The intent was and is to describe a language that could be of use in many environments and isn't really tied to just one.
5. How do you evaluate Linux? What are things do you find missing in Linux?
I think the Linux phenomenon is great. Obviously it is done by others, and has its own development line and goals, but fundamentally its success (as well as those of other independent efforts, like the BSD systems) is part of the Unix heritage. I don't take credit for it, but I'm not jealous either.
6. After Unix, we know that you headed the Plan 9 and later Inferno Project. What is so special about Plan 9 and Inferno? What were the expectations behind Inferno and how is it proceeding to its goals?
I didn't head either of these in the sense of creating them; they owe to Ken Thompson, Rob Pike, and Phil Winterbottom.

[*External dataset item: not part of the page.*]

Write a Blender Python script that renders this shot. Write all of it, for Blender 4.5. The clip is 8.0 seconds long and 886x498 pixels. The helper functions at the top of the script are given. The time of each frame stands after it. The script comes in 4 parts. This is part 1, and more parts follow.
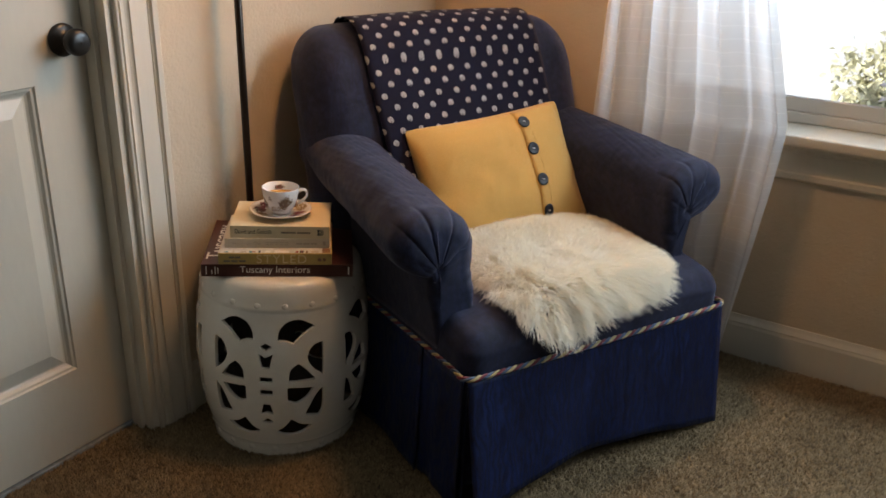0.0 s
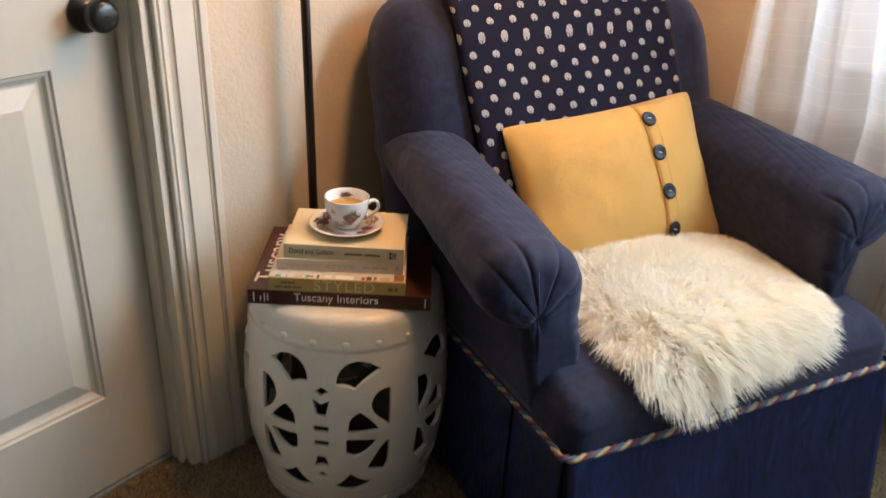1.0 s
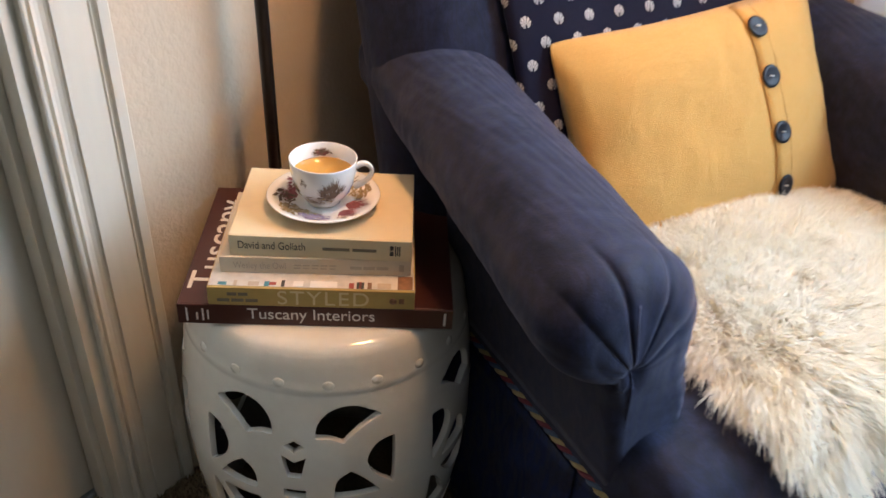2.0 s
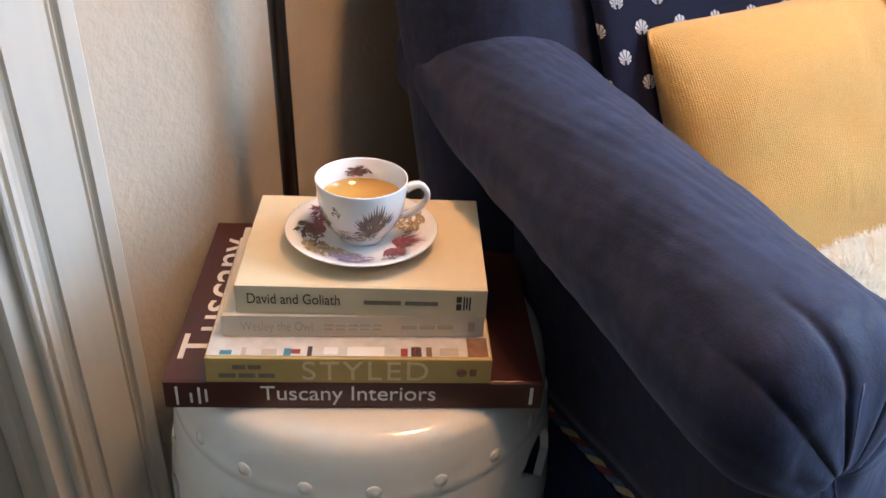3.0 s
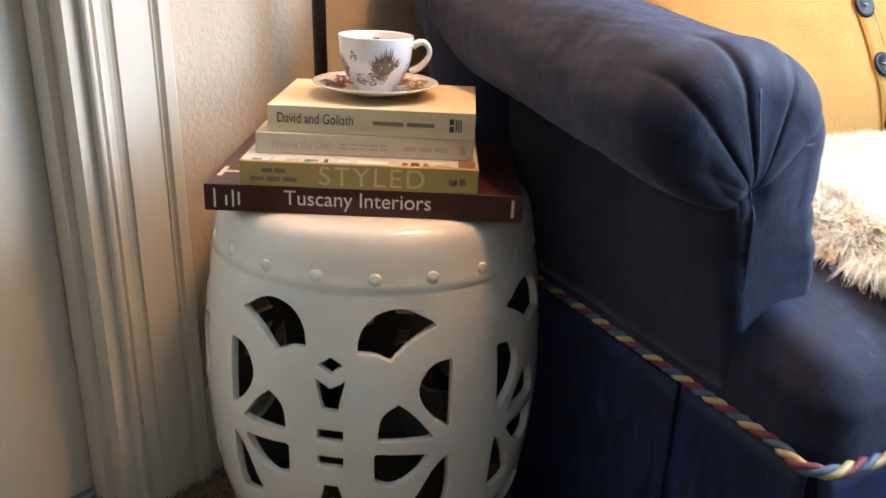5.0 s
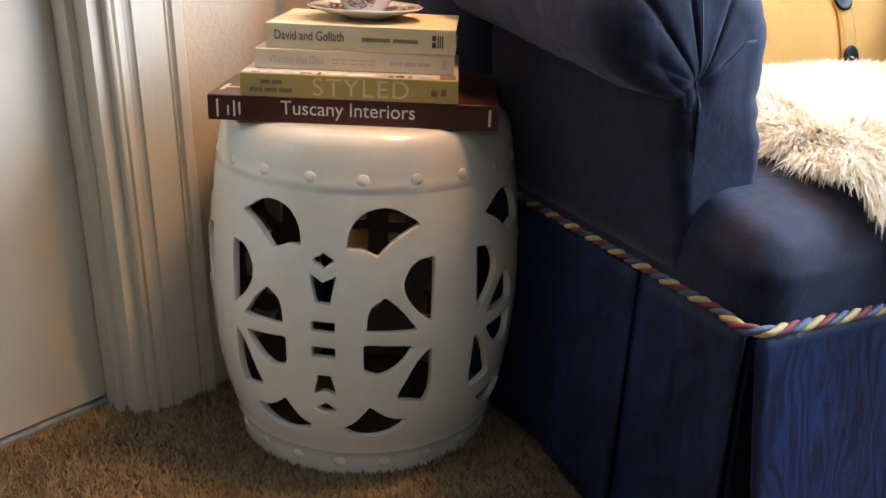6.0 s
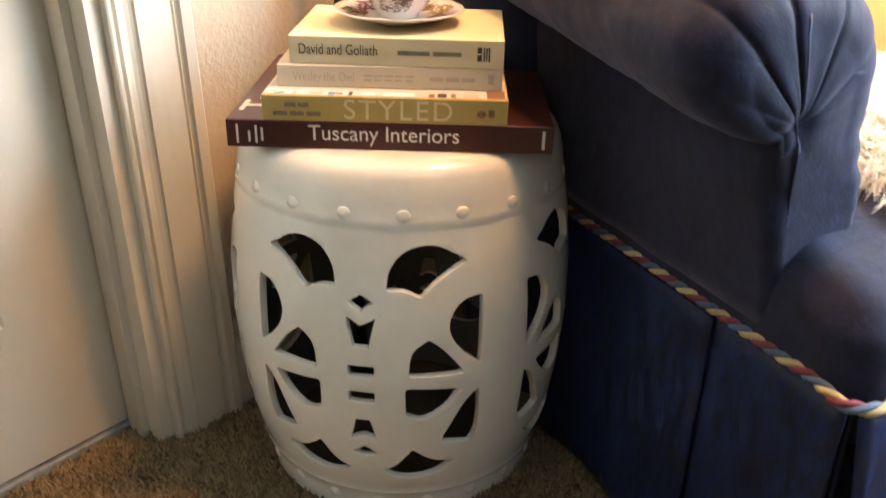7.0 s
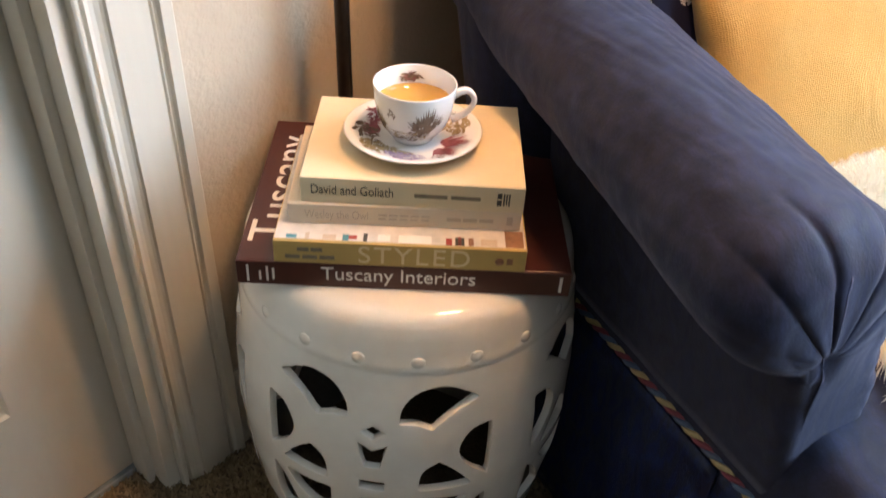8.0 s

The operating-system ideas in both are generalizations of the Unix idea of supplying resources as objects that look like files: things have names that exist in a tree-shaped hierarchy, and have attributes like permissions and ownership that are just like those in a Unix or Linux file tree. The new thing in both is the increased abstraction and
generalization of what is behind the name: entities that behave, to a program, much as a plain disk file might, but actually have a server behind them that can be much more interesting. This is most interesting in a distributed environment in which you can use remote resources transparently.

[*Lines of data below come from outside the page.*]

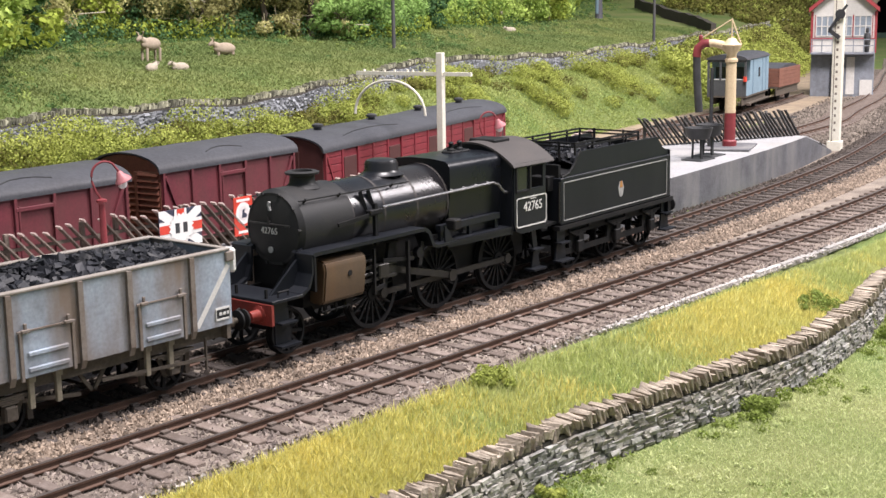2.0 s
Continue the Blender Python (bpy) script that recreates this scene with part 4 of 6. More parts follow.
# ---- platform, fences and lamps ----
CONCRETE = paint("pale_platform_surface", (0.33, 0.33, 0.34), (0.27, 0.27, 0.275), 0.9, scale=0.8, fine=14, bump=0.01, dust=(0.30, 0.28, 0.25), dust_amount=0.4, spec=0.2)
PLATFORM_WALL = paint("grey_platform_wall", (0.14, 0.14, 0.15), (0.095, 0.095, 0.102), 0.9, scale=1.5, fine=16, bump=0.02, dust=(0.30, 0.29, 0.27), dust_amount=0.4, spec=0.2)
FENCE_WOOD = paint("weathered_fence_wood", (0.22, 0.18, 0.15), (0.13, 0.10, 0.085), 0.9, scale=2.0, fine=18, objects=0.35, spec=0.2)
DARK_FENCE = paint("dark_fence_wood", (0.075, 0.072, 0.072), (0.12, 0.112, 0.108), 0.9, scale=2.0, fine=18, objects=0.3, spec=0.2)
SLAT_TIP = paint("pale_worn_tips", (0.50, 0.40, 0.36), (0.38, 0.28, 0.25), 0.85, scale=3)
LAMP_RED = paint("maroon_lamp_paint", (0.17, 0.022, 0.028), (0.24, 0.04, 0.045), 0.5, scale=2)
LAMP_PINK = paint("faded_pink_lamp_shade", (0.44, 0.17, 0.18), (0.34, 0.11, 0.12), 0.55, scale=3)
LAMP_GLASS = paint("milky_lamp_glass", (0.70, 0.66, 0.64), (0.6, 0.55, 0.53), 0.3, scale=3)
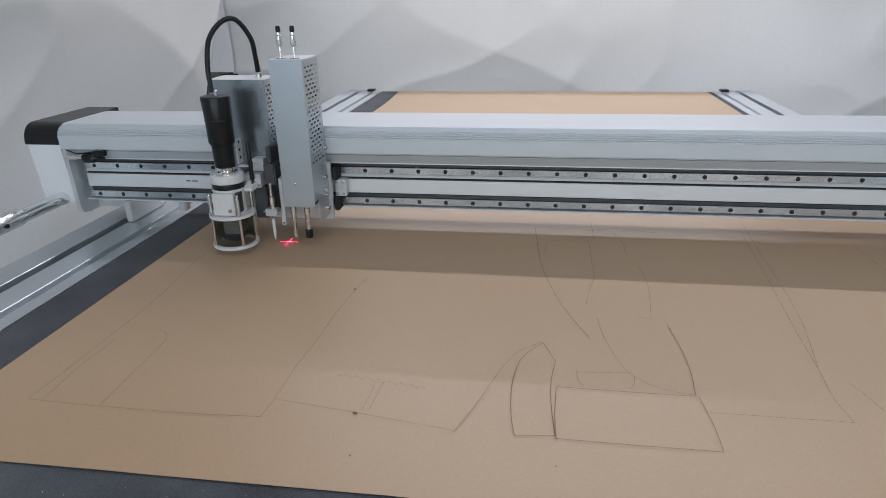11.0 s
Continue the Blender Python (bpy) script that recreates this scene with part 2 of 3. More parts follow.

Inferno added the idea of the "virtual operating system": it can run either stand-alone as OS on raw hardware, or as a virtual machine under an commodity OS like Windows or a Unix variety. It uses compiler technology like that of Java or the new Microsoft MSIL.

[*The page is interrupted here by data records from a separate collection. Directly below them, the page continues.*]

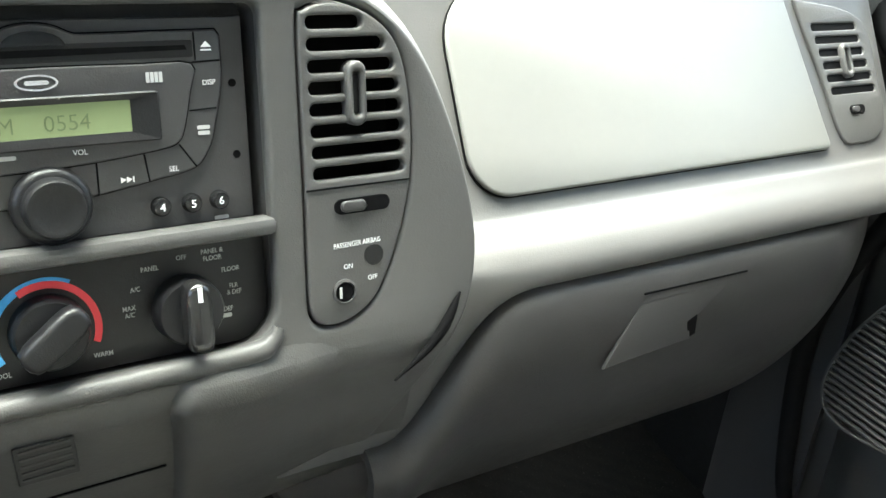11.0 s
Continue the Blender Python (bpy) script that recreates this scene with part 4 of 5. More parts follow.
for x, ch in ((-0.0747, "1"), (-0.0603, "2"), (-0.0465, "3"), (0.0497, "4"), (0.0641, "5"), (0.0774, "6")):
    m = STK @ lift(x, sv(0.6978), 0.0)
    b = part("preset_button", turned([(0.0046, -0.001), (0.0045, 0.0028), (0.0036, 0.0040), (0.002, 0.0043)], m, 20), GLOSS, radio, "round black preset button")
    part("lettering", text_mesh(ch, 0.0036, m @ lift(0, 0, 0.0044), 1.0, 0.0003, 0.01), INK, b, smooth=False)
for x, w in ((-0.0601, 0.0062), (-0.0458, 0.0082), (0.0782, 0.0070)):
    bars(x, 0.6893, w, 0.0018, 0.0002)
for x, z, w in ((-0.0669, 0.7312, 0.0055), (-0.0669, 0.7287, 0.0060), (0.0717, 0.7318, 0.0060), (0.0717, 0.7293, 0.0055), (-0.0149, 0.7258, 0.0115)):
    bars(x, z, w, 0.0018, 0.0056 if abs(x) < 0.03 else 0.0038)
for words, x, z, n in (("MUTE", -0.0709, 0.7678, 0.0038), ("SCAN", -0.0714, 0.7512, 0.0038), ("MODE", -0.0514, 0.7142, 0.0038), ("SEL", 0.0565, 0.7146, 0.0038), ("DISP", 0.0760, 0.7515, 0.0038), ("VOL", 0.0164, 0.7258, 0.0056)):
    part("lettering", text_mesh(words, 0.0024, STK @ lift(x, sv(z), n), 0.95, 0.0002, 0.006), INK, radio, smooth=False)
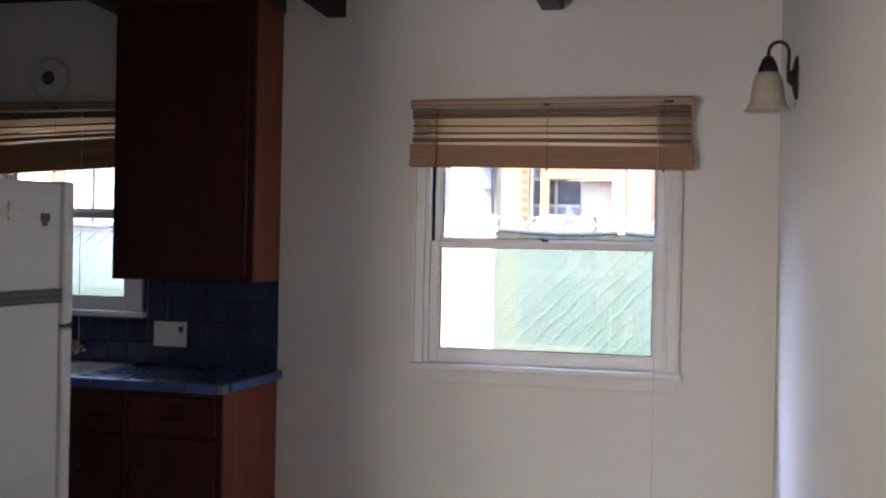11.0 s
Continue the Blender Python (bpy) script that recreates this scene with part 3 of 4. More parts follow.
pts = [base, base + Vector((0, 0, 0.052)), base + Vector((-0.008, -0.002, 0.066))] + [base + Vector((0, 0, 0.072)) + run * u for u in (0.08, 0.35, 0.7)]
end = base + Vector((0, 0, 0.072)) + run
pts += [end, end + Vector((-0.022, -0.006, -0.002)), end + Vector((-0.036, -0.010, -0.016)), end + Vector((-0.04, -0.012, -0.042))]
tube(bm, pts, 0.0105, 12)
part("spout", bm, CHROME, faucet)
tagged(part("soap_holder", lathe(lathe(bmesh.new(), [(0.026, 0), (0.026, 0.006), (0.012, 0.010), (0.011, 0.035), (0.020, 0.042), (0.018, 0.055), (0, 0.058)], (-1.06, -0.0125, 1.005), 18,
                                 Matrix.Rotation(radians(90), 4, "X")), [(0.018, 0), (0.018, 0.006), (0, 0.007)], (-1.13, -0.0125, 1.0), 14, Matrix.Rotation(radians(90), 4, "X")), CHROME),
       "chrome knob fitting on the blue tiled splashback", "fitting")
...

Both are doing OK, and the ideas have been quietly influential, but it's certainly true that neither has had the effect that Unix itself did (over, say, 1974-1984). It would have been great to have one or both be a huge commercial success, but I think that both have achieved their goals, if not wildest hopes. Both are available. Plan 9 is freely available; trial versions of Inferno are free; supported versions with the full source use a subscription-based scheme.
The world has changed greatly since the time Unix (or C) started and began to grow as an important factor in computing.
7. How do you evaluate C# and Java? Do you think C# has made a good progress from C?
I will pass on this, except to reiterate what I just said at the end of the last answer, and to observe that both C# and Java have important commercial interests involved in propagating them. Both clearly take a lot from C (for which I'm happy), but are at a higher level both in terms of usual implantation techniques and the operations and safety facilities available.
8. What is your vision on the operating system of the future?
If I had a really clear vision of this, I might be re-thinking my own future. It does seem that the traditional OS area, or ecology, is rather fully-occupied, and so thinking about new, general-purpose systems like Unix for a centralized machine or server, or for the desktop, or a laptop is probably pointless. There should be interesting things to do in distributed systems that communicate over channels (often wireless) that can be slow, or fast with large latency, or unreliable, or all of these. Among the things we're looking at is how to do this seamlessly. I'll let the people doing the work publish when they're ready.
9. What is your current project and what are your plans for the future?
I'll avoid this, but see the last answer.